Tuesday, November 23, 2004

South Africa Sucks


Cape Town - By next year, South Africa will be one of the worst places in which to live. The "in" country will be Ireland.
André Gouws writes this in an internet article on News24 (see below). The information is the result of an authoritative worldwide quality of life survey poll, compiled for 2005 by the Economist.

If you're a South African you'll probably beg to differ. Where would you rather live - Luxembourg or South Africa. Sweden or South Africa? I guess that depends on how many dollars you have in your pocket, perceptions of the impact of crime, HIV and how important the weather is to you.
From the article:
The five best places are Ireland, Switzerland, Luxembourg and Sweden, none of them exactly places that can boast much sunshine.

Even Iceland is high up on the list, in seventh place, with Australia sixth.

According to the Economist it has long been accepted that material prosperity by itself is not enough by which to measure quality of life.


Australia sounds like the one sensible iota of information in that report.
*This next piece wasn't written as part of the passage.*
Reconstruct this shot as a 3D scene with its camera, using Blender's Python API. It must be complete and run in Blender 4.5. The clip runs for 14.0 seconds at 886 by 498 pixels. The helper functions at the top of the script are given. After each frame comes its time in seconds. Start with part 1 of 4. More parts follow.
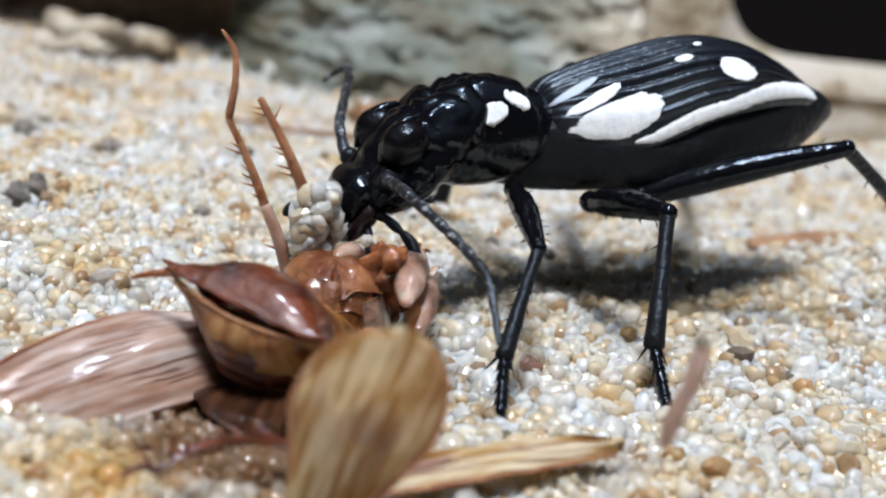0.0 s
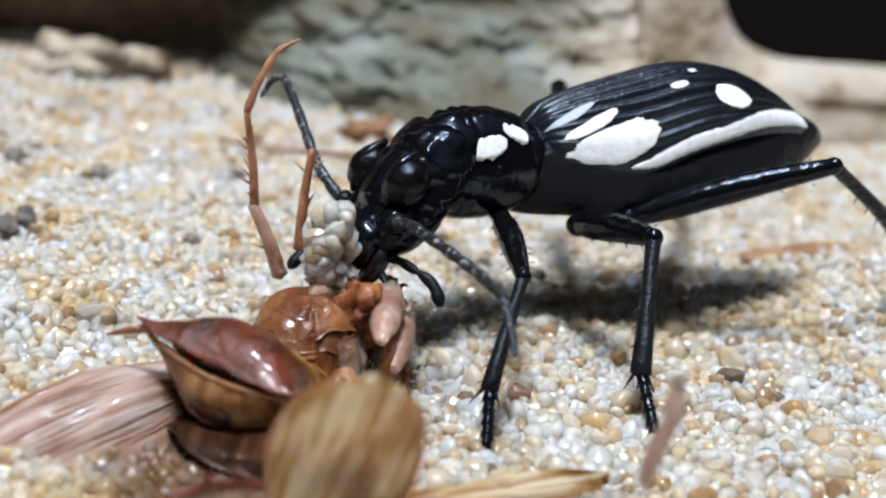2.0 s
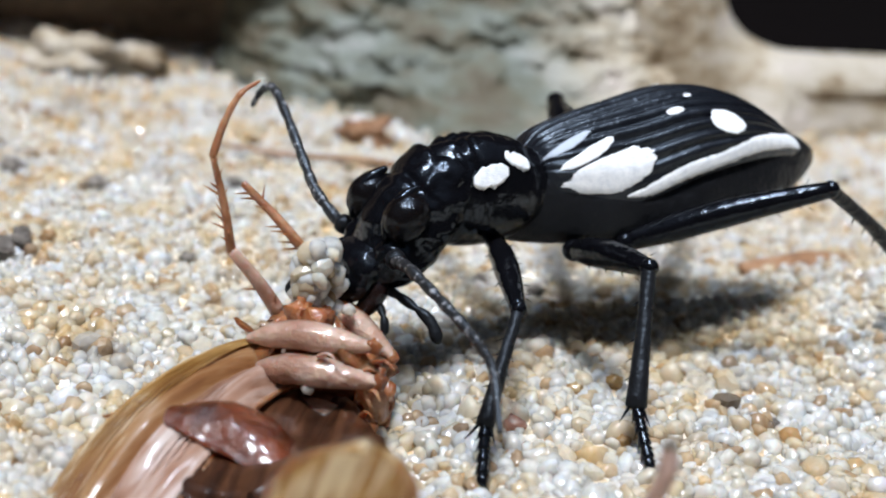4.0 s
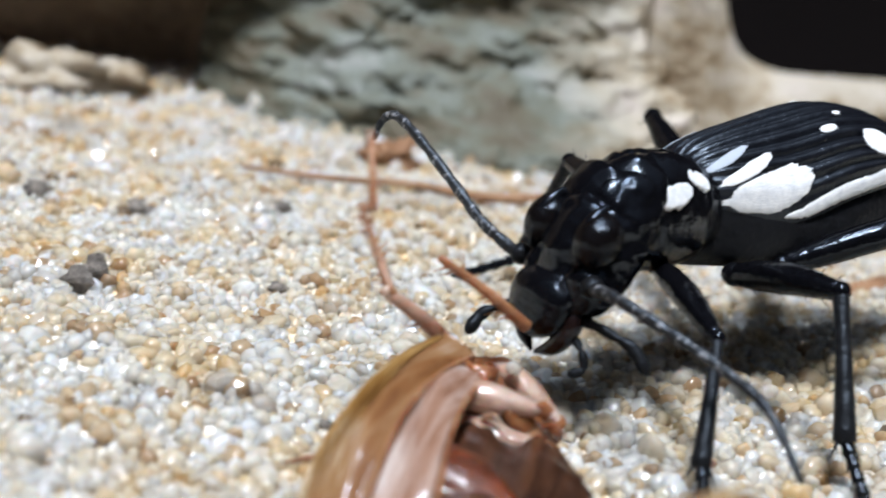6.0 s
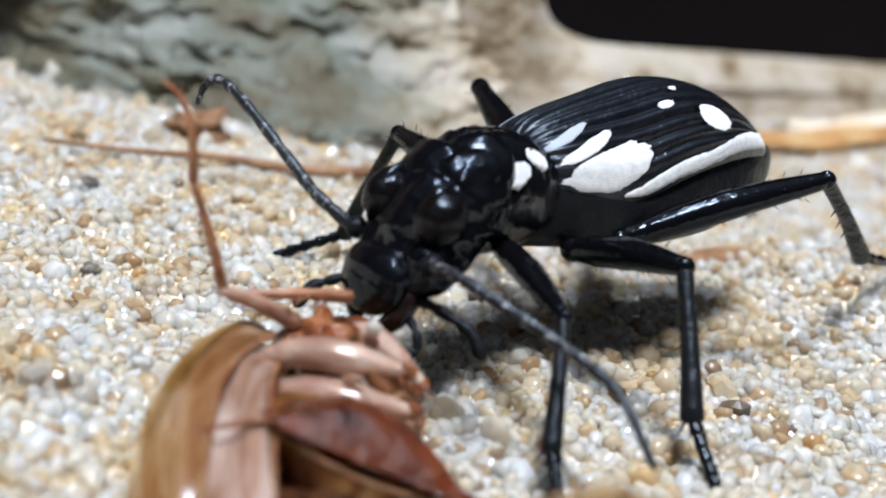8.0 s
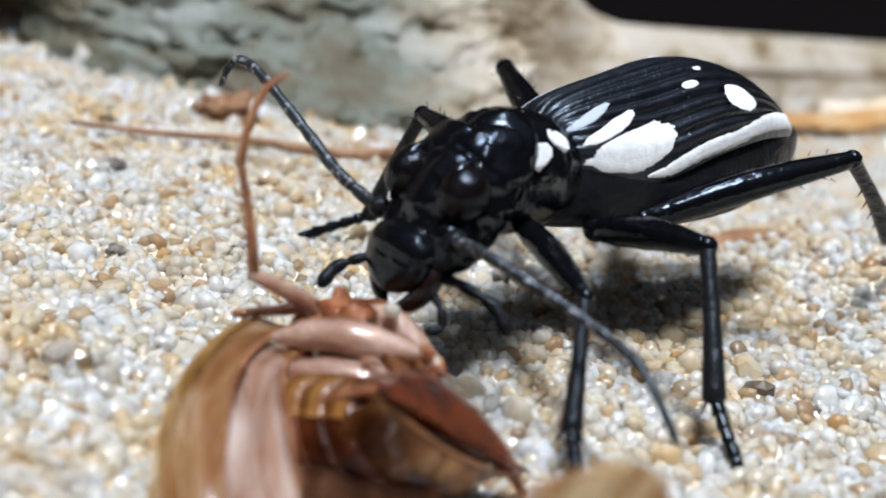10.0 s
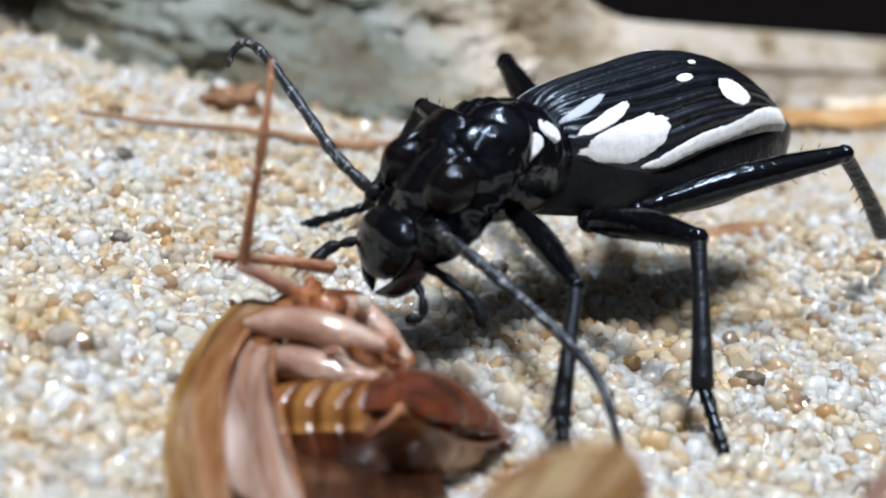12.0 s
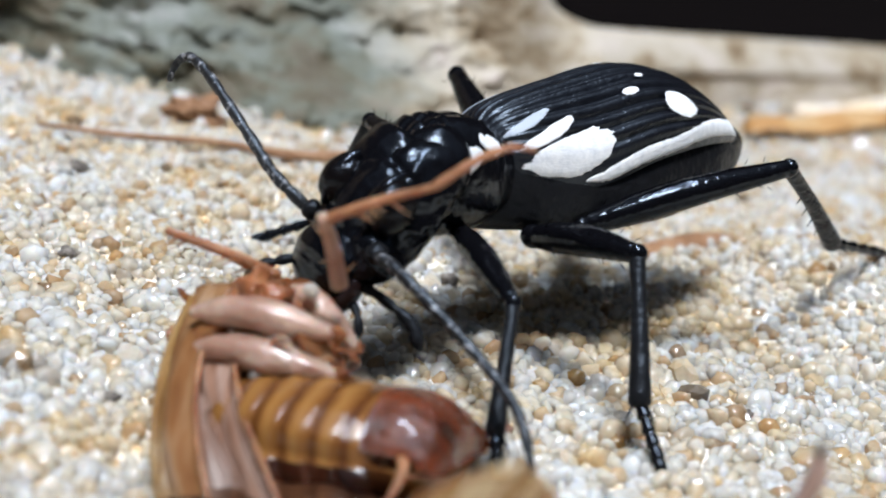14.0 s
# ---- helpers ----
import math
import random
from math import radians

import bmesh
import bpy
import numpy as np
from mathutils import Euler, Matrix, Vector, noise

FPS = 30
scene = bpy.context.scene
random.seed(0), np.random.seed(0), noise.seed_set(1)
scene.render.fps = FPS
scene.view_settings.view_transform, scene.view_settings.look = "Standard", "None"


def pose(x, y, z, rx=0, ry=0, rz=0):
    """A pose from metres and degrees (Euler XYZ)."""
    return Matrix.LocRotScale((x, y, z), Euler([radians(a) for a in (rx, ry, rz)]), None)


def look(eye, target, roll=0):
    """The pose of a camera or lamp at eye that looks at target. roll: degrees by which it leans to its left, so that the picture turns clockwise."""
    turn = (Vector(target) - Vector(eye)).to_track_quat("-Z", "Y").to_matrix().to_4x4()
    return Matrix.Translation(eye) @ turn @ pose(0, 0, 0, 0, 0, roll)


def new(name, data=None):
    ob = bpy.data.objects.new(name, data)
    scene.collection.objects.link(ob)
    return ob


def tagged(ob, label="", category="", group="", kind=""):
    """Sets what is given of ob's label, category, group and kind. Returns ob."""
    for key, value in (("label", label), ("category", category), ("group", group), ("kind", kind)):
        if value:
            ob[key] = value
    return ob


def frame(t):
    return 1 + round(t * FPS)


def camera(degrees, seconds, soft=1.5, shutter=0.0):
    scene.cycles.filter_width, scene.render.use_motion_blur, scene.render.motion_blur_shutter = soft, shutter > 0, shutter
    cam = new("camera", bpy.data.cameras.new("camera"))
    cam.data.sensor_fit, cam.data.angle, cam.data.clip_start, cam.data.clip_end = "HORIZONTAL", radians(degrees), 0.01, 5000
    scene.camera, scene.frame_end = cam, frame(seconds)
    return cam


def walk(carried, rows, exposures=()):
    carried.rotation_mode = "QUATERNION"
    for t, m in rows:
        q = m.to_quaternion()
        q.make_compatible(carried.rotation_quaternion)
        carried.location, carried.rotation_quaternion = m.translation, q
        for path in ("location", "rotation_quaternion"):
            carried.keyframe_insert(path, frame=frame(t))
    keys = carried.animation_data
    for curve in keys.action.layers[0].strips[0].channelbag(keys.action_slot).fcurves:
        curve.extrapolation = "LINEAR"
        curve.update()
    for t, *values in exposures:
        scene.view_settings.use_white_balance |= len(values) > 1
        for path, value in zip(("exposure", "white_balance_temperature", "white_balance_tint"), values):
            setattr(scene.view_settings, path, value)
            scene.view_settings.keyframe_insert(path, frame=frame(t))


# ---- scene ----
# camera: hand-held phone close to the sand
cam = camera(30, 14.0, soft=2.0, shutter=0.4)
cam.data.dof.use_dof = True
cam.data.dof.focus_distance = 0.117
cam.data.dof.aperture_fstop = 32
walk(cam, [
    (0.0, look((0.00068, -0.09669, 0.04091), (0.00095, -0.00106, 0.01169), 8.30)),
    (0.5, look((0.00112, -0.09659, 0.04148), (0.00146, -0.00097, 0.01220), 8.30)),
    (1.0, look((0.00143, -0.09621, 0.04182), (0.00191, -0.00058, 0.01261), 8.25)),
    (1.5, look((0.00150, -0.09624, 0.04258), (0.00215, -0.00064, 0.01322), 8.17)),
    (2.0, look((0.00258, -0.09544, 0.04382), (0.00189, -0.00005, 0.01382), 6.89)),
    (4.3, look((0.00234, -0.09332, 0.04967), (0.00192, 0.00100, 0.01644), 6.66)),
    (4.5, look((-0.00002, -0.09330, 0.04873), (0.00032, 0.00114, 0.01586), 6.72)),
    (5.0, look((-0.00929, -0.09114, 0.04538), (-0.00711, 0.00362, 0.01350), 6.91)),
    (5.5, look((-0.01912, -0.08653, 0.04383), (-0.01236, 0.00840, 0.01313), 8.05)),
    (6.0, look((-0.02359, -0.08288, 0.04199), (-0.01070, 0.01184, 0.01264), 8.71)),
    (6.5, look((-0.02433, -0.08253, 0.04387), (-0.00586, 0.01177, 0.01619), 9.71)),
    (7.0, look((-0.02482, -0.07964, 0.04149), (-0.00251, 0.01358, 0.01296), 9.91)),
    (7.5, look((-0.02548, -0.07731, 0.04012), (-0.00046, 0.01522, 0.01162), 9.91)),
    (8.0, look((-0.02602, -0.07726, 0.04038), (-0.00011, 0.01488, 0.01141), 10.45)),
    (8.2, look((-0.02713, -0.07755, 0.03967), (-0.00183, 0.01458, 0.01013), 10.18)),
    (10.3, look((-0.02476, -0.07759, 0.04024), (-0.00114, 0.01477, 0.01006), 10.02)),
    (10.5, look((-0.02493, -0.07774, 0.03989), (-0.00131, 0.01464, 0.00977), 10.08)),
    (11.0, look((-0.02562, -0.07853, 0.04049), (-0.00251, 0.01396, 0.01028), 9.97)),
    (11.5, look((-0.02543, -0.07915, 0.04154), (-0.00246, 0.01340, 0.01143), 10.18)),
    (12.0, look((-0.02403, -0.08003, 0.04071), (-0.00129, 0.01241, 0.01011), 10.29)),
    (12.5, look((-0.02402, -0.08014, 0.04042), (-0.00181, 0.01235, 0.00953), 10.21)),
    (13.0, look((-0.02191, -0.07973, 0.04137), (0.00074, 0.01262, 0.01041), 10.29)),
    (13.5, look((-0.02114, -0.07964, 0.04149), (0.00160, 0.01264, 0.01038), 10.22)),
    (14.0, look((-0.02048, -0.08061, 0.04272), (0.00230, 0.01176, 0.01191), 10.15)),
])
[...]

Even Bob Mugabe will probably disagree that Zimbabwe is the absolute worst place in the world to live, and I'd have to agree. So why did South Africa get such a bad rap?
Because HIV is so prevalent, chopping down our average life expectancy. So maybe, and this is a wild guess, maybe if you don't have HIV life in South Africa doesn't suck so much. What do you think? I'll be finding out very soon.
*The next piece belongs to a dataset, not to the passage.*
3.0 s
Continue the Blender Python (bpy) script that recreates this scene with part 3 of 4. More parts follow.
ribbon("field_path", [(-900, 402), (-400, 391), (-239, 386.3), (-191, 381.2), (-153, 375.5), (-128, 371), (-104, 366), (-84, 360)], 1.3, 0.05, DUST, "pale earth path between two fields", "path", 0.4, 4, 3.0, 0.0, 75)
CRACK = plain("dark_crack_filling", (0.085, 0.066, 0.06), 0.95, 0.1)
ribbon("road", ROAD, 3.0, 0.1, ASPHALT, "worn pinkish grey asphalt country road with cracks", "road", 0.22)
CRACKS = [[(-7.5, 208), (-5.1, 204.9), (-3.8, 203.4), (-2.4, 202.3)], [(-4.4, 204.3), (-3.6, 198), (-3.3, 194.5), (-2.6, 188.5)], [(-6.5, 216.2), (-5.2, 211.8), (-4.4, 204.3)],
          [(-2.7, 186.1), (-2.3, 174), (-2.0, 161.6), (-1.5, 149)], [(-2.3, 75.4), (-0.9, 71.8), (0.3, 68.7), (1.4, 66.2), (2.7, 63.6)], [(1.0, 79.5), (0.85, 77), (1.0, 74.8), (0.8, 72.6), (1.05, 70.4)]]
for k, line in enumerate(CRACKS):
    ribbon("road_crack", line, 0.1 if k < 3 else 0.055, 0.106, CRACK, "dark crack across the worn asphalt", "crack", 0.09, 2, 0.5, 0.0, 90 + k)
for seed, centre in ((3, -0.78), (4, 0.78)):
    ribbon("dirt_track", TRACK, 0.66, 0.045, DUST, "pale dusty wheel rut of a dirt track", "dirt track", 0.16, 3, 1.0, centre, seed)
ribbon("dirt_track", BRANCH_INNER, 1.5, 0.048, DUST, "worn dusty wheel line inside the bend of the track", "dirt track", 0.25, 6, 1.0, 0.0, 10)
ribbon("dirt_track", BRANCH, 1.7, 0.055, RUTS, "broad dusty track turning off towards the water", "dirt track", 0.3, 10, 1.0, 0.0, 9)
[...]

The magazine also considered looking at issues like health, freedom, unemployment, climate, political stability, gender equality, family and community life. Ireland was the winner because it successfully combined things like wealth and freedom with old-fashioned values like close family life, reported the magazine.

America ranked 13th, Canada 14th and New Zealand 15th. Israel, despite its security problems, was 38th and Brazil and Argentina 39th and 40th respectively.


I wonder where Korea ranked? I have actually been to Ireland and although it is called the Emerald Isle, and it is green, it is also the cold mouldy place Frank McCourt paints so well in his book "Angela's Ashes".

I'll also pass on Switzerland. I read about Switzerland in Bill Bryson's book Neither Here nor There. I have been to Austria, and it is beautiful in a Heidi and Clara sort of way, but not as a permanent hideout. Mrs Rottenmeijer is, according to Bryson, still alive and well in Switzerland, and the chocolates and watches are not the only things incredibly overpriced. Getting citizenship, if you really want to go, is supposed to be just about impossible if you weren't born there.

Three places I would consider, even just as destinations worth squizzing through, are Australia (but of course) abba...and, I mean and Sweden. Dirk Schneider, a school friend of mine, recently worked there.
The third one is Iceland. The mixture of steaming black volcanic rock, glaciers, platinum blonde girls with baby blue eyes, eternal sunshine (in summer) and the sheer eccentricity of being so far flung are just some of the things that really get me juiced.

As long as the perception exists abroad that South Africa sucks, my chances improve of getting a house for less than $1 million, and ahead of some speculator from the States or the UK. As it is the property market is booming, and it sucks with respect to house prices that have shot up since I've moved into position to buy one. I'd better buy a house before South Africa sucks even more.